God, this is pretty exciting.’
I’m not sure I think it’s as exciting as Debbie is making out. I mean if this is exciting, then why am I not excited? I suppose I’ve forgotten what a big star Adam is and how I should be
honoured
that he chose to take me on a date. I wonder what Debbie would do in my position.
‘I’d just enjoy it,’ she advises. ‘I’d have a great time and not think too seriously about it all. After all, a guy like Adam Kirrane is not going to be settling down any time soon and he probably has a lot of Hollywood twigs chasing him anyway. Just
be different. Be yourself and see what happens.’
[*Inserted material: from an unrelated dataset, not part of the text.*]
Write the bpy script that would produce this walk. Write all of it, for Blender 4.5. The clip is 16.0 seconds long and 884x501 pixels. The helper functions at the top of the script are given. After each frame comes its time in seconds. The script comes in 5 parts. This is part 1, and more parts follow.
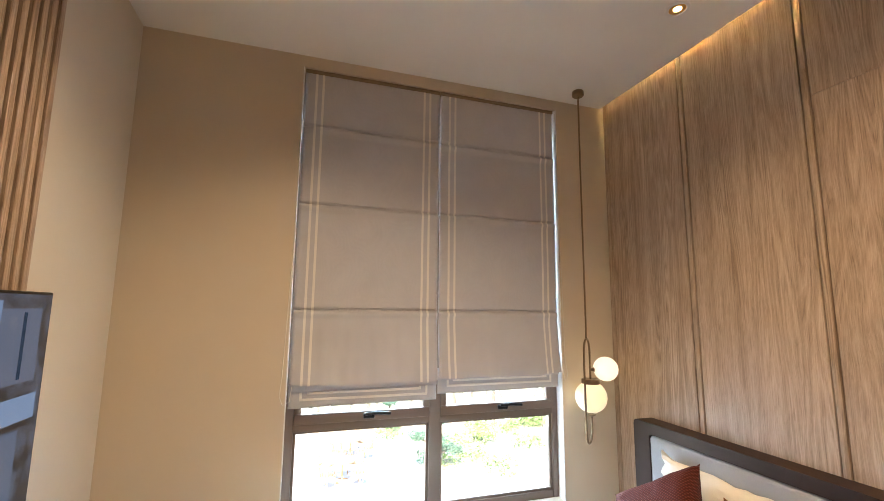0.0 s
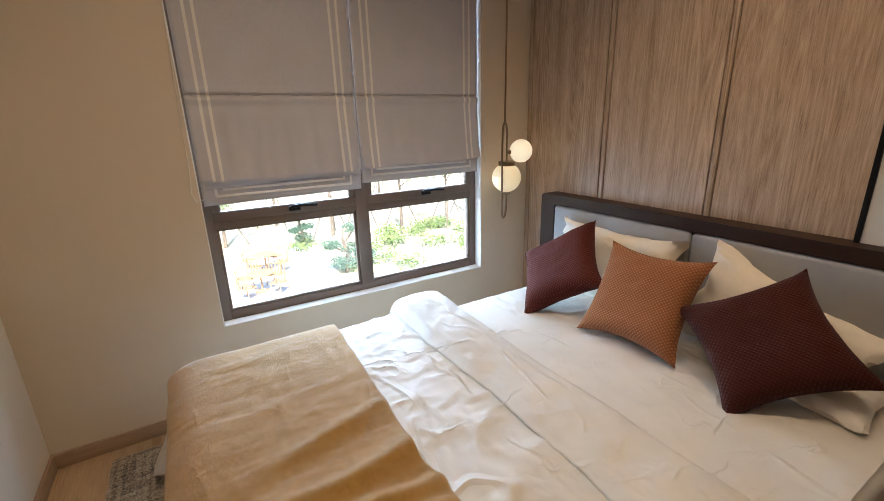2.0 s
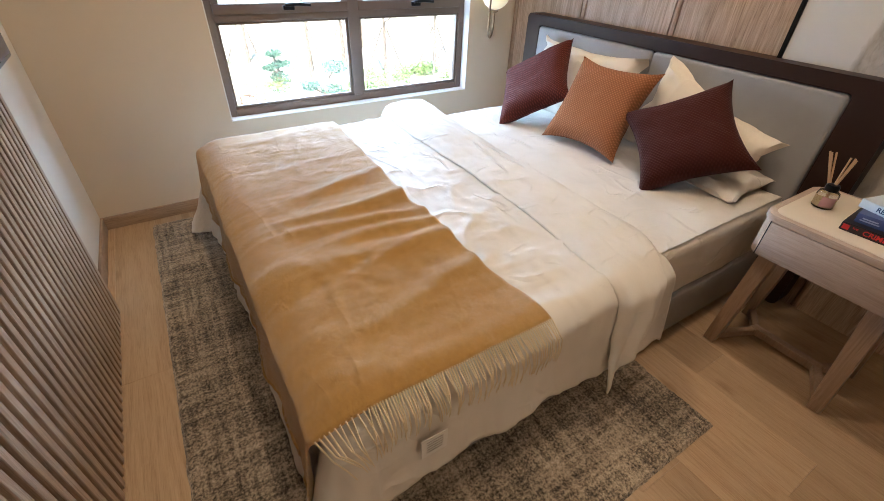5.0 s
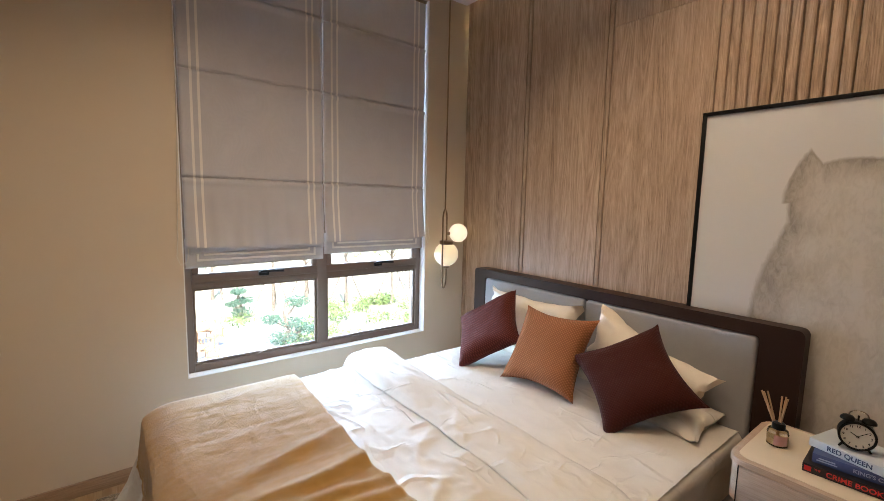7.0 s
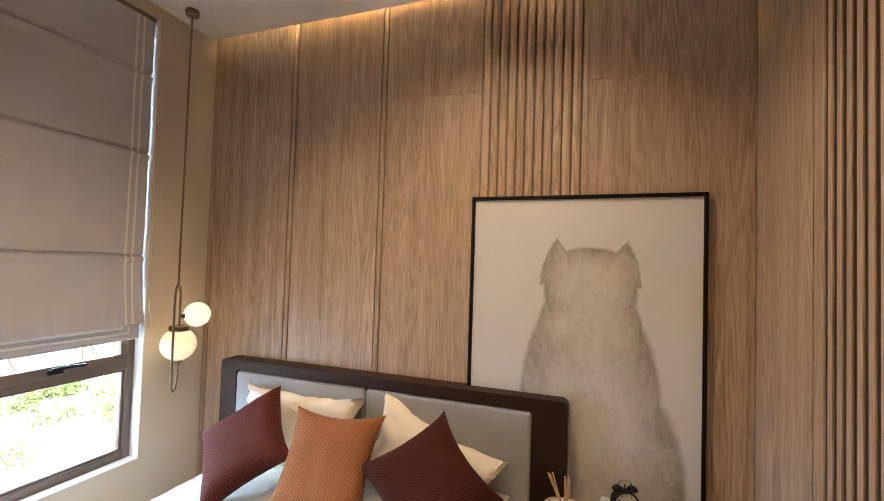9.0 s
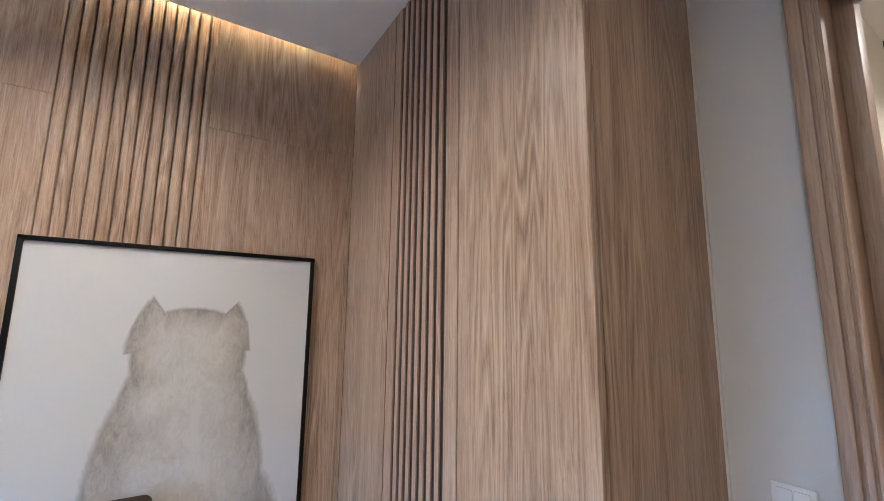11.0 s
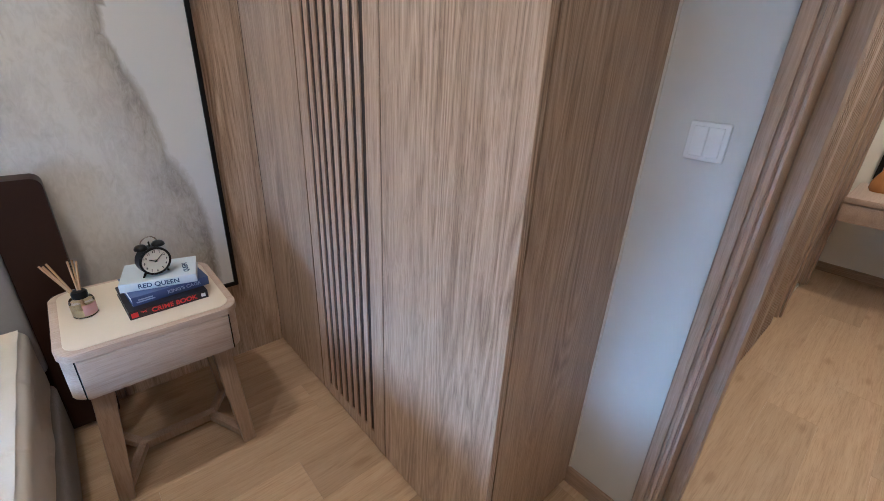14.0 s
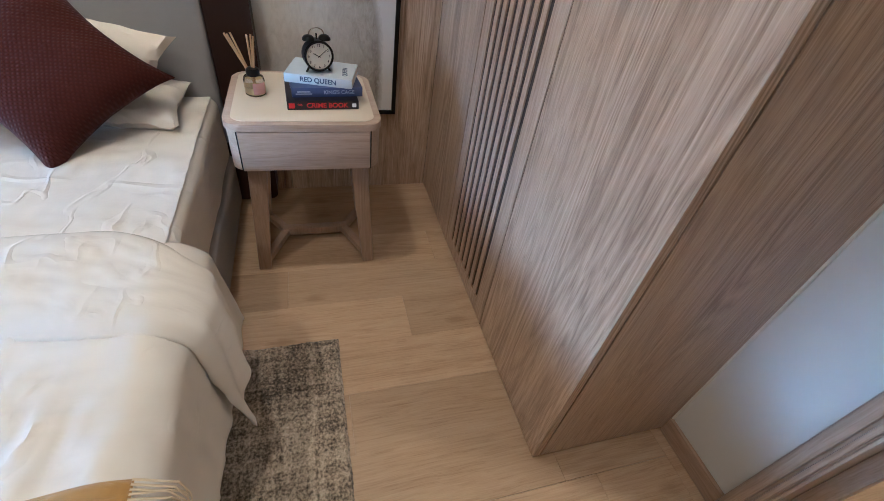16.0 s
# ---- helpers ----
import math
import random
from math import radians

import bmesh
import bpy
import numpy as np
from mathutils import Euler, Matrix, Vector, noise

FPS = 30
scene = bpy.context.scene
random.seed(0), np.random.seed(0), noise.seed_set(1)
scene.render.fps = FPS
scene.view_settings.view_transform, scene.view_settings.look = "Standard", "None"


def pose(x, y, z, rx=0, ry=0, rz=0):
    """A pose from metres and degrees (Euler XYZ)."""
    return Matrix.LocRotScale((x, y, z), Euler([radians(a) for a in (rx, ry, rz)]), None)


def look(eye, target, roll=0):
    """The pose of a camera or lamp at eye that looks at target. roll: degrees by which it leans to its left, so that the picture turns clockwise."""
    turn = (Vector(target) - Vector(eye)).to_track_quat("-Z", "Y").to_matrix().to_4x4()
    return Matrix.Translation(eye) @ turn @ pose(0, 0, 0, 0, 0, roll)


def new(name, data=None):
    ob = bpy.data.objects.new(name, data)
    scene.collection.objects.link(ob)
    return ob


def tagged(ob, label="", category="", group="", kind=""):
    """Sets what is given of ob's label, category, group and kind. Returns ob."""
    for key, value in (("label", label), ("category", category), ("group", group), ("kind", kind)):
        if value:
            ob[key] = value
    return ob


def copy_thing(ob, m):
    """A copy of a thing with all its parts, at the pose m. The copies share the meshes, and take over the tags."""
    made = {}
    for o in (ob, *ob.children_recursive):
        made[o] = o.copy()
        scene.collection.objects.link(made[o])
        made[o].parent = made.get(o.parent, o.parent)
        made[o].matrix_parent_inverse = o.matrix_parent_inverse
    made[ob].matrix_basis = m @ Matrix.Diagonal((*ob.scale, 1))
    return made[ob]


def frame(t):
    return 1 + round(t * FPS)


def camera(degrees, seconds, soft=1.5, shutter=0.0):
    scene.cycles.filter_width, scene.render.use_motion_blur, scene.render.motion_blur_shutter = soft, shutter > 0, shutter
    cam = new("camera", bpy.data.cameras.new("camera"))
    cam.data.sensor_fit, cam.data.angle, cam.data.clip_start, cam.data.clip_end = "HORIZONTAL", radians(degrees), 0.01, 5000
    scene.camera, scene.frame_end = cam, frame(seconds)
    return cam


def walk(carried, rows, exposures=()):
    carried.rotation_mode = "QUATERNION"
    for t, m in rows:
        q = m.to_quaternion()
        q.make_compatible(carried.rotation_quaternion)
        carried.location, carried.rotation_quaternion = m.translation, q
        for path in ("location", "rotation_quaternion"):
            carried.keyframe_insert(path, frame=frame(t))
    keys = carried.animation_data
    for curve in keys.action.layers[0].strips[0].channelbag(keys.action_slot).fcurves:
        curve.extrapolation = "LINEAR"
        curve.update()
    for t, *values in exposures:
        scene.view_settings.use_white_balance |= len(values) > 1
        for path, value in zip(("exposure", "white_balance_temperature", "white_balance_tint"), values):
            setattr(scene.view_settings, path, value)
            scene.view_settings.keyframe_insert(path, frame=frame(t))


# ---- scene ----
cam = camera(91.9, 16.0, soft=0.6)
PATH = [
    (0, (-1.904, -2.317, 1.59), (-1.292, -0.432, 1.861), 0.6),
    (0.5, (-1.903, -2.305, 1.581), (-1.212, -0.449, 1.861), 0.1),
    (1, (-1.963, -2.273, 1.571), (-1.122, -0.463, 1.691), -0.6),
    (1.5, (-1.983, -2.262, 1.522), (-1.041, -0.509, 1.328), -1.2),
    (2, (-1.996, -2.239, 1.443), (-1.025, -0.59, 0.862), -1.6),
    (2.5, (-2.033, -2.306, 1.376), (-1.086, -0.768, 0.515), -0.4),
    (3, (-2.105, -2.408, 1.363), (-1.201, -0.966, 0.313), 1.7),
    (3.2, (-2.116, -2.447, 1.359), (-1.253, -1.052, 0.214), 2.2),
    (5.3, (-2.244, -2.624, 1.333), (-1.335, -1.275, 0.169), 2.4),
    (5.5, (-2.248, -2.618, 1.345), (-1.251, -1.22, 0.32), 2.6),
    (6, (-2.231, -2.612, 1.389), (-1.105, -1.107, 0.707), 2.3),
    (6.5, (-2.238, -2.617, 1.447), (-1.052, -1.056, 1.052), 1.9),
    (7, (-2.257, -2.621, 1.475), (-1.034, -1.055, 1.252), 1.3),
    (7.5, (-2.258, -2.585, 1.49), (-1.015, -1.028, 1.324), 1.0),
    (8, (-2.196, -2.453, 1.493), (-0.823, -1.005, 1.368), 1.1),
    (8.5, (-2.136, -2.34, 1.549), (-0.487, -1.21, 1.492), 1.5),
    (9, (-2.063, -2.295, 1.582), (-0.175, -1.637, 1.647), 1.8),
    (9.5, (-2.021, -2.255, 1.634), (-0.028, -2.203, 1.793), 0.8),
    (10, (-2.024, -2.188, 1.639), (-0.111, -2.721, 1.876), 0.3),
    (10.2, (-2.028, -2.198, 1.66), (-0.164, -2.878, 1.908), 0.4),
    (12.3, (-2.023, -2.206, 1.584), (-0.56, -3.552, 1.808), 0.2),
    (12.5, (-2.013, -2.221, 1.566), (-0.543, -3.573, 1.669), 0.3),
    (13, (-1.985, -2.246, 1.512), (-0.524, -3.592, 1.279), 1.2),
    (13.5, (-1.962, -2.272, 1.462), (-0.539, -3.566, 0.914), 1.8),
    (14, (-1.931, -2.286, 1.408), (-0.587, -3.512, 0.577), 2.8),
    (14.5, (-1.896, -2.29, 1.338), (-0.691, -3.404, 0.195), 5.0),
    (15, (-1.867, -2.294, 1.294), (-0.722, -3.341, 0.033), 7.1),
    (15.5, (-1.854, -2.317, 1.27), (-0.613, -3.2, -0.027), 7.4),
    (16, (-1.863, -2.388, 1.249), (-0.459, -2.927, -0.07), 9.5),
]
walk(cam, [(t, look(eye, target, roll)) for t, eye, target, roll in PATH],
     exposures=[(0.0, 2.58, 6250, 9), (1.0, 2.3, 6150, 9), (2.0, 1.82, 5950, 10), (3.2, 1.82, 5950, 10), (5.5, 2.42, 5500, 9), (6.5, 2.2, 5750, 10),
                (7.0, 2.15, 5850, 10), (8.5, 2.3, 5950, 10), (9.0, 2.45, 6200, 11), (9.5, 2.9, 5950, 14), (10.0, 2.85, 4950, 11), (12.5, 2.7, 4450, 6),
                (13.5, 2.64, 4420, 7), (14.5, 2.62, 4550, 5), (15.5, 2.56, 4520, 5), (16.0, 2.56, 4550, 5)])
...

‘But suppose nothing happens?’
Debbie makes a face. ‘Don’t read into it too much. I mean at the end of the day we’d all like men to declare undying love for us but most don’t. Anyway men like independent women. I mean, some men seem to like doormats but would you like
someone who likes doormats?’
‘Definitely not.’
I feel better already. I am so, so glad I spoke to Debbie and got everything out in the open. From now on I’ll take her advice and not dwell too much on the future. I’ll concentrate on the present. And on me.
The new me.
The taxi drops me outside my house. I somehow manage to drag my heavy suitcase all the way up the garden path to the front door. When I try to push the door open, I can’t because something is blocking it.